Amyotrophic lateral sclerosis (ALS) or Lou Gehrig’s disease is a type of motor neuron disorder where the nerves present in the spine and brain progressively becomes weak and there will be impaired sending of signals.1 Motor neurons are present in the muscles (smooth and skeletal). It is a progressive neurodegenerative disorder which causes the muscles to lose the function.
Is ALS A Movement Disorder?
ALS is a movement disorder wherein individuals will gradually lose their ability to walk or stand. Arms and legs are progressively weakening and muscles start to shrink. They become abnormally hard and stiff. Drooling and yawn is a common site resulting in jaw pain. The muscles of throat and mouth become weaker making it difficult to eat and talk. The advanced stage requires support to perform all the activities including breathing, lack of supportive care results in death. Respiratory collapse is the most common cause of death.
ALS can happen at any age, but is most prevalent in people who are 40 years and older. It affects men more when compared to women. In the United States, ALS is the most common type of motor neuron disorder. All types of muscles get affected, death usually happens due to the collapse of the respiratory system. The muscle weakness decreases the ability to breathe. During the last stage of the disease, people may be on the ventilator to assist them in breathing.

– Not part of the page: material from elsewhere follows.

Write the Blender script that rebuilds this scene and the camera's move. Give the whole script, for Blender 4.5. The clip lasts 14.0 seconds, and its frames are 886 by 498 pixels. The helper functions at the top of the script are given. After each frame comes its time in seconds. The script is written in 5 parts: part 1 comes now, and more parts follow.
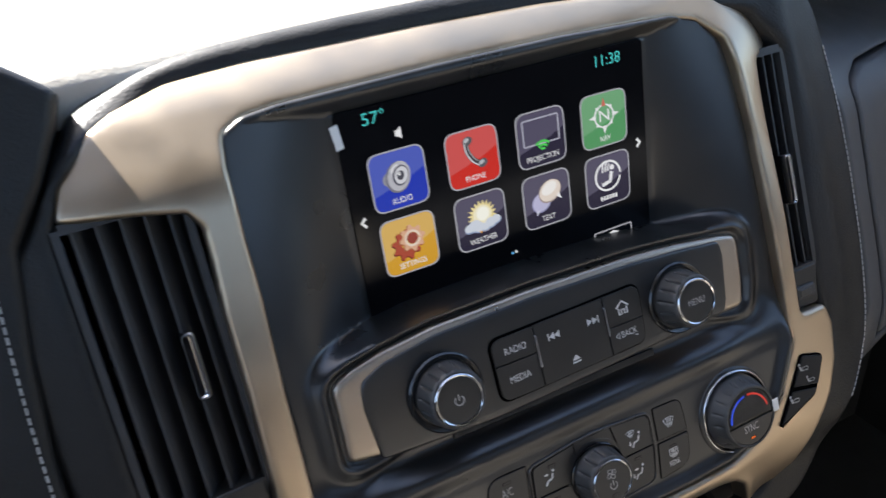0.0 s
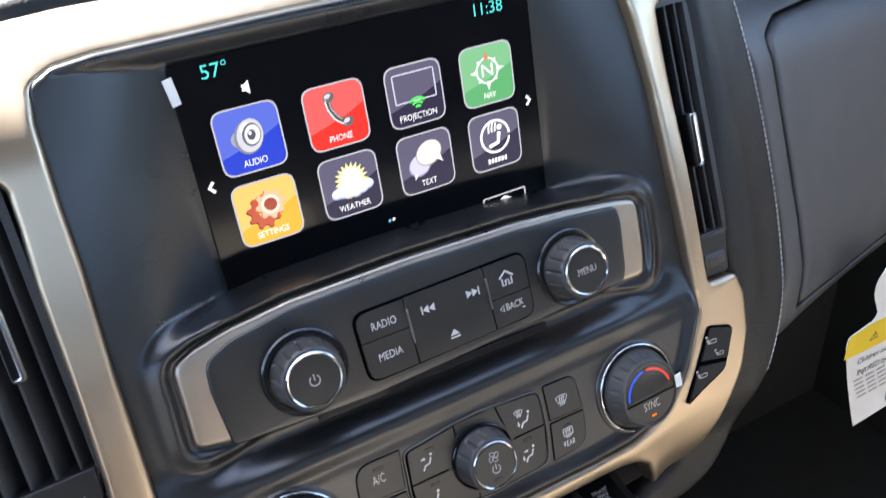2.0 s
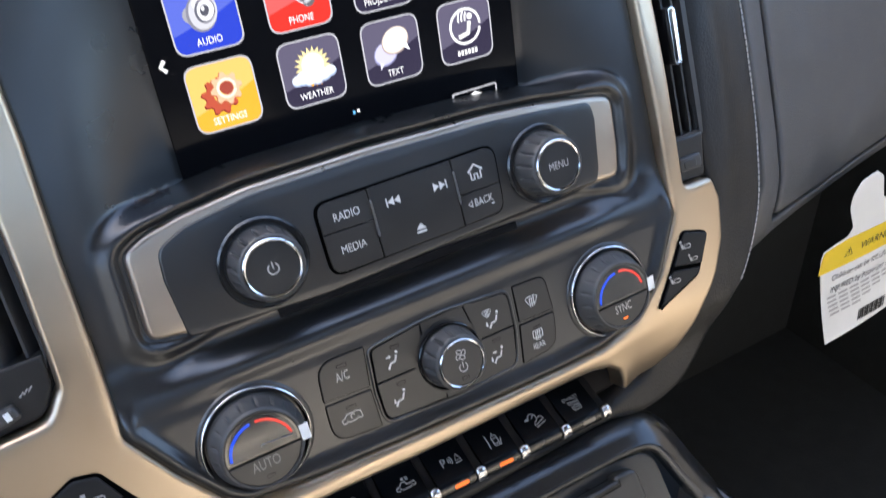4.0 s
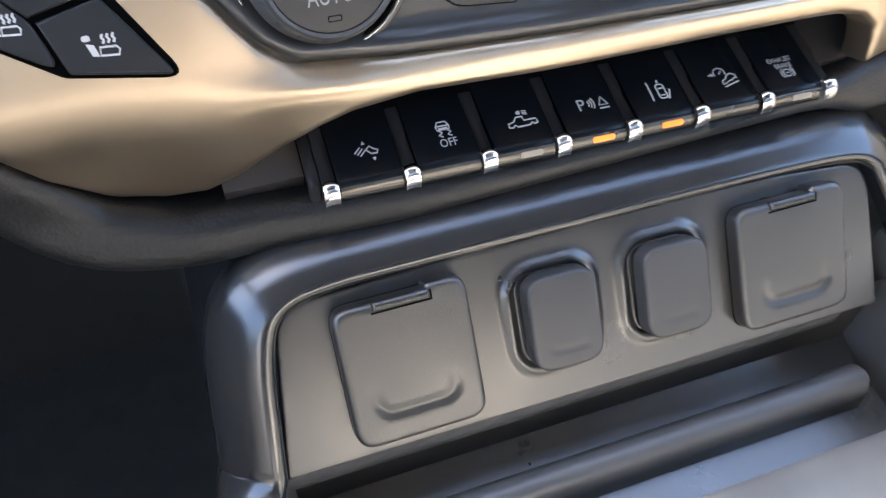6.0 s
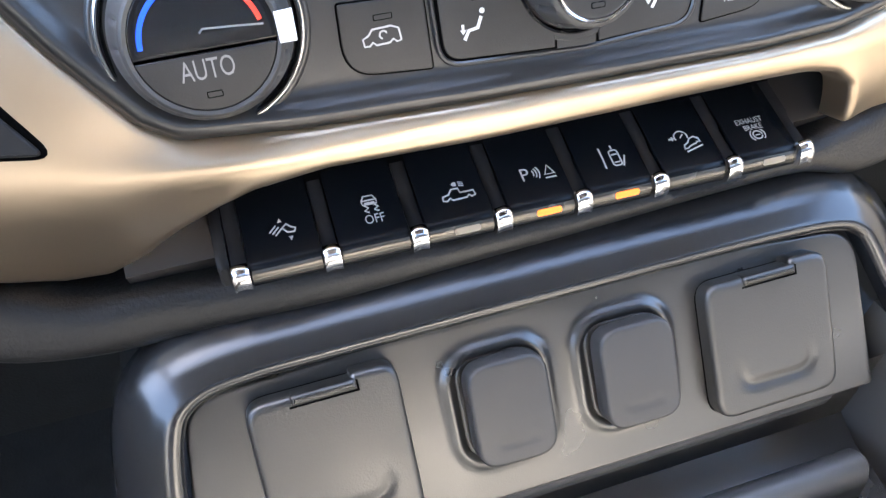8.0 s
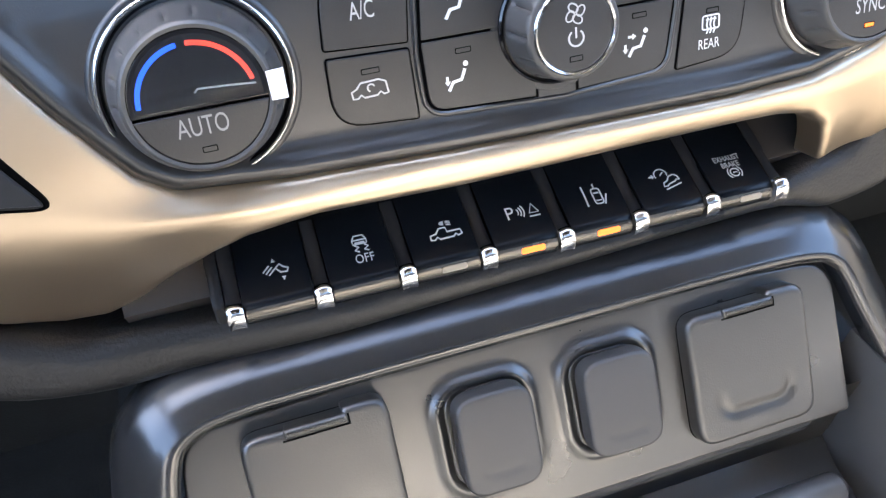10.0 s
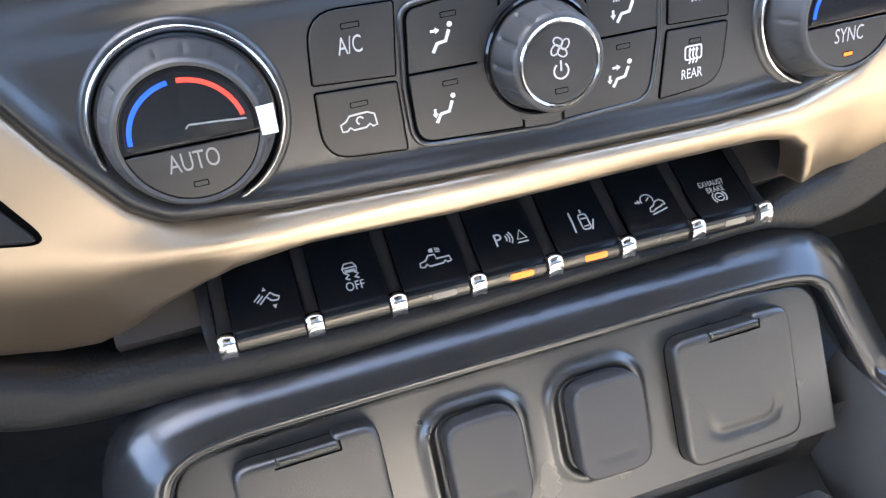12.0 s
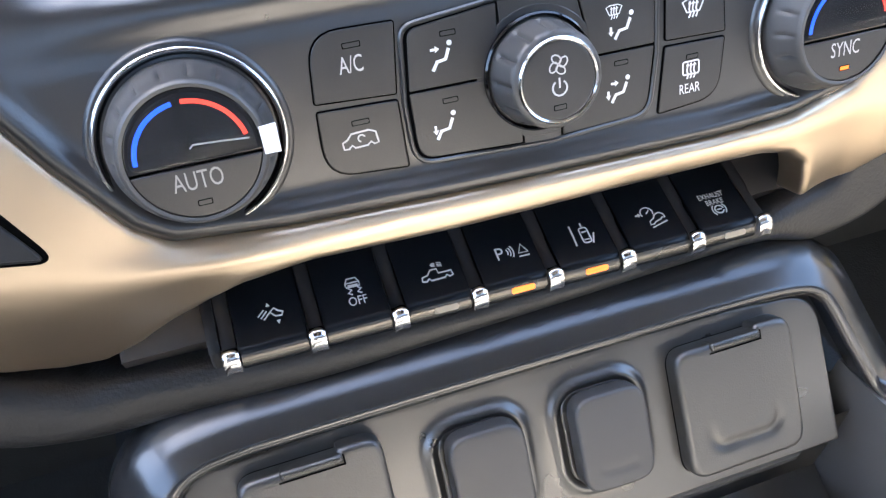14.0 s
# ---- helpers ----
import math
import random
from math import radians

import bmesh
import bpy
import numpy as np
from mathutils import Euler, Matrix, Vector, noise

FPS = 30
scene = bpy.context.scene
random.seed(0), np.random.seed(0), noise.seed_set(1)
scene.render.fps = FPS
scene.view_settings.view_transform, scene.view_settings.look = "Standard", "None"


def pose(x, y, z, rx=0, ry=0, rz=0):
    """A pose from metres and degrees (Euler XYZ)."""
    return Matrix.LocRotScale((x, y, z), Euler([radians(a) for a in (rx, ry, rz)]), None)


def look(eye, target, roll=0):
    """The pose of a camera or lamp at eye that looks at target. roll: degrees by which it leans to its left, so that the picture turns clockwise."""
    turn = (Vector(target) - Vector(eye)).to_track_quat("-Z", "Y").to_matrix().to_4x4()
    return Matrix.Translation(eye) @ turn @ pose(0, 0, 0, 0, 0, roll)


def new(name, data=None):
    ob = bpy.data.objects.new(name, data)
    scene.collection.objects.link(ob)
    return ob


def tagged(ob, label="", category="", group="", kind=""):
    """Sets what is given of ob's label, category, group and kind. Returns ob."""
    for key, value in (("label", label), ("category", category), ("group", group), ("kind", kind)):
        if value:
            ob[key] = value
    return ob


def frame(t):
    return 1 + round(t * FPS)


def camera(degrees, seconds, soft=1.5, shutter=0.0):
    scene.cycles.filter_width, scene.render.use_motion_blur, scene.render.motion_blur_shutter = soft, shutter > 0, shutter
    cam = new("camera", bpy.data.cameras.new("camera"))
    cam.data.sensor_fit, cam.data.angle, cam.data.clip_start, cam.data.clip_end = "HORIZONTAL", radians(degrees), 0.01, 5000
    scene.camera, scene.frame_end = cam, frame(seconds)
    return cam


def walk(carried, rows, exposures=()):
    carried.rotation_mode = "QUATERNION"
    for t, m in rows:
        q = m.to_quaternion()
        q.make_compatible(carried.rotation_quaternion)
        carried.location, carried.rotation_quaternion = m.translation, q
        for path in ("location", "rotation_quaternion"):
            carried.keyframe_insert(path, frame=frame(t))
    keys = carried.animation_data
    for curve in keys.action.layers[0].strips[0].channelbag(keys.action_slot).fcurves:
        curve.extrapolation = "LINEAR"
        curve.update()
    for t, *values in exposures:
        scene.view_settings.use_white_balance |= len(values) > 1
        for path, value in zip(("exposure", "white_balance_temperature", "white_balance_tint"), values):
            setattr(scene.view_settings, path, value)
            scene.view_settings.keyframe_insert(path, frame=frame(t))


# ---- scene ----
cam = camera(58.0, 14.0, soft=1.3, shutter=0.35)
PATH = [
    (0, (-0.17337, -0.24221, 1.04460), (0.00935, 0.14492, 0.78624), -4.79),
    (0.5, (-0.13569, -0.23847, 1.02162), (0.04376, 0.14386, 0.75399), -6.03),
    (1, (-0.13131, -0.23779, 1.00451), (0.04156, 0.13463, 0.71918), -6.54),
    (1.5, (-0.12756, -0.24123, 1.00396), (0.04574, 0.12804, 0.71482), -6.18),
    (2, (-0.11911, -0.24595, 1.01995), (0.06854, 0.13148, 0.75099), -4.81),
    (2.2, (-0.11852, -0.24644, 1.02139), (0.07382, 0.13269, 0.75822), -4.41),
    (4.3, (-0.11782, -0.25306, 0.97694), (0.06961, 0.09221, 0.66765), -3.37),
    (4.5, (-0.11823, -0.25427, 0.96786), (0.06720, 0.07901, 0.64453), -2.91),
    (5, (-0.12062, -0.25728, 0.95540), (0.05493, 0.05302, 0.60484), -1.15),
    (5.5, (-0.12529, -0.23817, 0.90466), (0.01933, 0.05568, 0.52686), 1.53),
    (6, (-0.11964, -0.19711, 0.85585), (-0.00379, 0.09261, 0.46515), 3.15),
    (6.5, (-0.09188, -0.18532, 0.84128), (0.00792, 0.10846, 0.44920), 1.03),
    (7, (-0.08975, -0.18183, 0.83424), (0.00955, 0.11798, 0.44661), 0.45),
    (7.5, (-0.08155, -0.18119, 0.84596), (0.02004, 0.12514, 0.46408), 0.26),
    (8, (-0.08366, -0.18326, 0.84708), (0.01969, 0.12987, 0.47123), 0.12),
    (8.5, (-0.08132, -0.18320, 0.85334), (0.02152, 0.13199, 0.47907), -0.27),
    (11, (-0.08084, -0.18256, 0.85920), (0.02924, 0.13501, 0.48902), 0.33),
    (11.5, (-0.07899, -0.18105, 0.85985), (0.03262, 0.13778, 0.49121), 0.22),
    (12, (-0.08000, -0.18200, 0.86349), (0.03377, 0.13806, 0.49659), 0.34),
    (12.5, (-0.08043, -0.18243, 0.86393), (0.03338, 0.13985, 0.49898), 0.07),
    (13, (-0.07970, -0.18228, 0.86613), (0.03400, 0.14116, 0.50218), -0.17),
    (13.5, (-0.07991, -0.18209, 0.86566), (0.03381, 0.14231, 0.50258), -0.27),
    (14, (-0.07949, -0.18239, 0.86622), (0.03337, 0.14223, 0.50307), -0.35),
]
EXPOSURES = [(0.0, 3.2), (0.5, 3.38), (1.0, 4.0), (1.5, 4.32), (2.0, 4.18), (4.5, 4.38), (5.0, 4.52), (5.5, 4.78), (6.0, 5.3), (6.5, 5.57), (8.5, 5.57), (11.0, 5.48), (14.0, 5.46)]
walk(cam, [(t, look(eye, target, roll)) for t, eye, target, roll in PATH], EXPOSURES)

# ---- daylight ----
world = bpy.data.worlds.new("sky")
scene.world = world
world.use_nodes = True
wn = world.node_tree
sky = wn.nodes.new("ShaderNodeTexSky")
sky.sky_type, sky.sun_disc = "NISHITA", False
sky.dust_density = 2.0
SUN = Vector((-0.34, 0.53, 0.80)).normalized()
sky.sun_elevation = math.asin(SUN.z)
sky.sun_rotation = math.atan2(SUN.x, SUN.y)
wn.links.new(sky.outputs[0], wn.nodes["Background"].inputs[0])
wn.nodes["Background"].inputs[1].default_value = 0.06
sun = new("sun", bpy.data.lights.new("sun", "SUN"))
sun.data.energy, sun.data.angle, sun.data.color = 5.0, radians(0.55), (1.0, 0.965, 0.91)
sun.matrix_world = look((0, 0, 3), Vector((0, 0, 3)) - SUN)


# ---- materials ----
def material(name, color, rough=0.5, metal=0.0, vary=0.12, grain=0.0, grain_size=0.0006, coat=0.0, emit=0.0, stain=0.08, ior=1.5):
    """A painted or moulded surface: colour and roughness vary at two scales; grain: height of the fine relief in metres."""
    m = bpy.data.materials.new(name)
    m.use_nodes = True
    t = m.node_tree
    b = t.nodes["Principled BSDF"]
    b.inputs["Metallic"].default_value = metal
    b.inputs["Coat Weight"].default_value = coat
    b.inputs["IOR"].default_value = ior
    co = t.nodes.new("ShaderNodeTexCoord")
    big, fine = t.nodes.new("ShaderNodeTexNoise"), t.nodes.new("ShaderNodeTexNoise")
    big.inputs["Scale"].default_value, big.inputs["Detail"].default_value = 38.0, 5.0
    fine.inputs["Scale"].default_value, fine.inputs["Detail"].default_value = 1 / grain_size, 2.0
    for n in (big, fine):
        t.links.new(co.outputs["Object"], n.inputs["Vector"])
    ramp = t.nodes.new("ShaderNodeMapRange")
    ramp.inputs[1].default_value, ramp.inputs[2].default_value = 0.3, 0.7
    ramp.inputs[3].default_value, ramp.inputs[4].default_value = 1 - vary, 1 + vary
    t.links.new(big.outputs["Fac"], ramp.inputs[0])
    mul = t.nodes.new("ShaderNodeVectorMath")
    mul.operation = "SCALE"
    mul.inputs[0].default_value = color[:3]
    t.links.new(ramp.outputs[0], mul.inputs["Scale"])
    t.links.new(mul.outputs[0], b.inputs["Base Color"])
    rr = t.nodes.new("ShaderNodeMapRange")
    rr.inputs[1].default_value, rr.inputs[2].default_value = 0.3, 0.7
    rr.inputs[3].default_value, rr.inputs[4].default_value = max(rough - stain, 0.02), min(rough + stain, 1)
    t.links.new(big.outputs["Fac"], rr.inputs[0])
    t.links.new(rr.outputs[0], b.inputs["Roughness"])
    if grain:
        bump = t.nodes.new("ShaderNodeBump")
        bump.inputs["Distance"].default_value = grain
        bump.inputs["Strength"].default_value = 0.6
        t.links.new(fine.outputs["Fac"], bump.inputs["Height"])
        t.links.new(bump.outputs[0], b.inputs["Normal"])
    if emit:
        b.inputs["Emission Color"].default_value = (*color[:3], 1)
        b.inputs["Emission Strength"].default_value = emit
    return m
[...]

A number of factors such as genetic, viral, and environmental play a major role in causing motor neuron disorder. The onsets of symptoms of the disease are gradual and often go unnoticed until the symptoms become prominent. Once the muscle weakness or atrophy becomes prominent then the doctor may advise for differential diagnosis for ALS. People who are diagnosed with ALS can live for a maximum of 10 years. The symptoms of ALS can be observed in arm, leg, neck or diaphragm in the form of
- Muscle cramps
- Spasticity of muscles
- Muscles twitches
- Excess salivation, difficulty in swallowing
- Slurred speech
The symptoms appear when the individuals will not be in a condition to perform daily activities such as unbuttoning a shirt or writing. All the body parts are not affected at a time. It usually starts with one arm or leg. People will not be able to coordinate to lift a thing or walk maybe improper giving an awkward appearance, people may fall while walking or running. Depending upon the part affected, ALS is called as “limb onset” ALS or “bulbar onset” ALS. In “bulbar onset” ALS, the changes are first noticed in eating and talking, people will find it difficult to swallow and the speech will not be clear. Soon the muscles weakness and atrophy begins to spread to other parts of the body. The disease progression is characterized by impaired swallowing (dysphagia), dysarthria (difficulty in speech), and difficulty in breathing (dyspnea) with a movement disorder.
Each individual is different and hence the rate of progression of the disease. As the disease progresses people will find it difficult to stand or walk and ultimately spend most of the time sitting or lying on the bed. It becomes difficult to use hands. The metabolic system becomes active and hence they tend to lose weight. Eating and swallowing will be painful and there is an increased risk of choking, hence there will be a decrease in the weight of such individuals. They need adequate nutrition to compensate for low food and increased metabolism.
It is a movement disorder which does not affect the mental functioning of the body. The individuals retain their ability to think, remember, understand and solve the problem. Their deteriorating physical abilities will be a matter of concern for them. But there is increasing evidence that people will ALS will develop dementia. Over a period they may become anxious and depressed and need medical help. People may also develop painful neuropathy and are at increased risk of developing pneumonia.